7 Rapid Fire Questions For Bob Long

1. Favorite non-dance activity?

BL: Fly fishing

2. Celebrity lookalike?

BL: A young Robert DeNiro

3. A song that should be removed from every studio playlist?

BL: “The Masochism Tango” by Dr. Demento

4. Shall We Dance or Dirty Dancing?

BL: Shall We Dance. Japanese Version.

5. Antonio Carlos Jobim or Stan Getz?

BL: There’s no comparison: Antonio Carlos Jobim

6. The technique that people stress way too much about?

BL: CBM & CBMP. It’s just walking but everyone makes it so complicated.

7. What’s your bold prediction about Arthur Murray?

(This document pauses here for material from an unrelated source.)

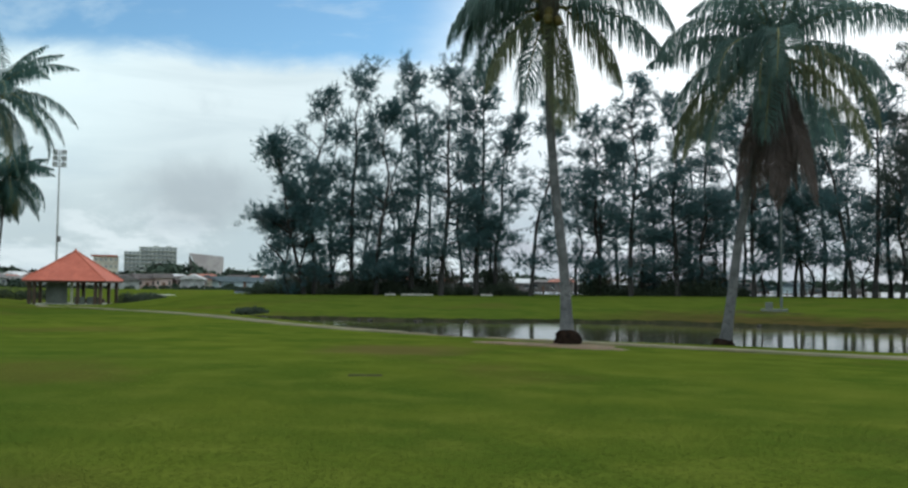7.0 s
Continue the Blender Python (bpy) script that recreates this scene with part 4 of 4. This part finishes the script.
# ---------------------------------------------------------------- the shelter
def shelter():
    az, r, s = 51.75, 98.0, 7.6
    x, y = polar(az, r)
    z = -0.78
    ob = thing("pavilion", "open garden shelter with a red tiled hipped roof", "pavilion", x, y, z, az - 15)
    eave, apex = 2.36, 5.3
    h = s / 2
    piece("floor_slab", box("floor_slab", (s * 0.90, s * 0.90, 0.4), M["concrete"], (0, 0, -0.09), 0.03), ob)
    post = box("post", (0.30, 0.30, eave - 0.1), M["dark_wood"], (0, 0, (eave - 0.1) / 2 + 0.1), 0.02)
    q = h * 0.86
    for px, py in ((-q, -q), (q, -q), (-q, q), (q, q), (q * 0.36, -q), (-q, 0), (q, 0), (0, q), (-q * 0.86, -q), (q * 0.86, -q)):
        piece("post", post, ob, pose(px, py, 0))
    for a in range(4):
        piece("beam", box("beam", (2 * q, 0.18, 0.24), M["dark_wood"], (0, -q, eave - 0.06)), ob, pose(0, 0, 0, 0, 0, a * 90))
    piece("wall_panel", box("wall_panel", (1.9, 0.12, 2.05), M["panel"], (-0.85, -q + 0.4, 1.15)), ob, label="grey-green screen wall")
    piece("wall_panel", box("wall_panel", (0.12, 2.6, 2.05), M["panel"], (-1.8, -q + 1.7, 1.15)), ob, label="grey-green screen wall")
    piece("white_post", box("white_post", (0.18, 0.18, 2.1), M["concrete"], (0.58, -q + 0.15, 1.15)), ob, label="pale concrete post")
    for cx in (1.35, 2.55):
        piece("low_wall", box("low_wall", (1.0, 0.16, 0.72), M["panel"], (cx, -q, 0.46), 0.02), ob)
    piece("bench", box("bench", (2.0, 0.45, 0.42), M["dark_wood"], (1.6, 1.2, 0.36), 0.03), ob)
    # roof: four faces laid with courses of tiles
    fv = [(-h, -h, eave), (h, -h, eave), (h, h, eave), (-h, h, eave), (0, 0, apex)]
    ff = [(0, 1, 4), (1, 2, 4), (2, 3, 4), (3, 0, 4), (3, 2, 1, 0)]
    roof = piece("roof", mesh_of("roof", fv, ff, M["tile"]), ob, label="red-orange tiled hipped roof")
    piece("fascia", box("fascia", (s, s, 0.16), M["dark_wood"], (0, 0, eave - 0.085)), ob)
    courses = 15
    for k in range(courses):
        t0, t1 = k / courses, (k + 1) / courses
        a0, a1 = h * (1 - t0) * 1.012, h * (1 - t1) * 1.012
        z0, z1 = eave + (apex - eave) * t0, eave + (apex - eave) * t1
        v = [(-a0, -a0, z0 + 0.05), (a0, -a0, z0 + 0.05), (a1, -a1, z1 + 0.012), (-a1, -a1, z1 + 0.012), (-a0, -a0, z0 - 0.01), (a0, -a0, z0 - 0.01)]
        me = mesh_of("tile_course", v, [(0, 1, 2, 3), (4, 5, 1, 0)], M["tile"])
        for a in range(4):
            piece("tile_course", me, roof, pose(0, 0, 0, 0, 0, a * 90))
    for a in range(4):
        c = radians(45 + 90 * a)
        e = np.array([math.cos(c), math.sin(c), 0]) * h * math.sqrt(2)
        t = np.linspace(0, 1, 4)[:, None]
        pts = np.array([0, 0, apex]) * t + (e + np.array([0, 0, eave])) * (1 - t) + np.array([0, 0, 0.05])
        v, f = tube_arrays(pts, [0.10] * 4, 6)
        piece("hip_cap", mesh_of("hip_cap", v, f, M["tile_cap"], True), roof)
    bm = bmesh.new()
    bmesh.ops.create_cone(bm, segments=10, radius1=0.22, radius2=0.05, depth=0.35, matrix=Matrix.Translation((0, 0, apex + 0.12)), cap_ends=True)
    piece("finial", bm_mesh("finial", bm, M["tile_cap"]), ob)
    # paved apron in front
    ap = thing("planter", "low dark clipped planting beside the shelter", "planting", *polar(48.25, 95), -0.72, 48)
    rng = np.random.default_rng(9)
    piece("leaves", leaf_cloud(rng, [((0, 0, 0.35), (1.2, 0.8, 0.6)), ((1.3, 0.2, 0.2), (0.9, 0.7, 0.4)), ((-1.0, 0, 0.45), (0.9, 0.8, 0.75))], 4200, 0.17, M["scrub"], "leaves"), ap)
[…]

BL: Much like Cher and cockroaches, we will be here even after a nuclear explosion.

Final Thought

If this interview indicates one thing, it should be this: Bob can connect with anyone. Anyone who operates as an expert in any field runs a great risk of disconnecting from their audience.

Not Bob.

Maybe it’s his sense of humor, or perhaps his working knowledge of how the entire world works. Or could it be that the kid from Connecticut, who nearly lost this opportunity, has never forgotten that story?

That’s Bob.

What Can We Learn From Bob’s Story?

Here’s the thing about stories like this – they only become inspiring in hindsight. When Bob was standing in that training room, watching everyone else dance circles around him, there was no guarantee of a happy ending. He didn’t know he would become a champion. He didn’t know he would shape the future of Arthur Murray. All he knew was that he wasn’t ready to give up.

Your comfort zone voice (that inner critic we all have) loves to point out when you’re the least experienced person in the room. It loves to remind you that others are further along. It will even suggest that you should quit before things get embarrassing.

But here’s what your comfort zone voice doesn’t know – it can’t predict the future. It doesn’t know what you’re capable of becoming. It only knows what you are right now.

Bob Long was once the worst dancer in his training class. And then he wasn’t.

What’s your “too dumb to quit” moment going to be?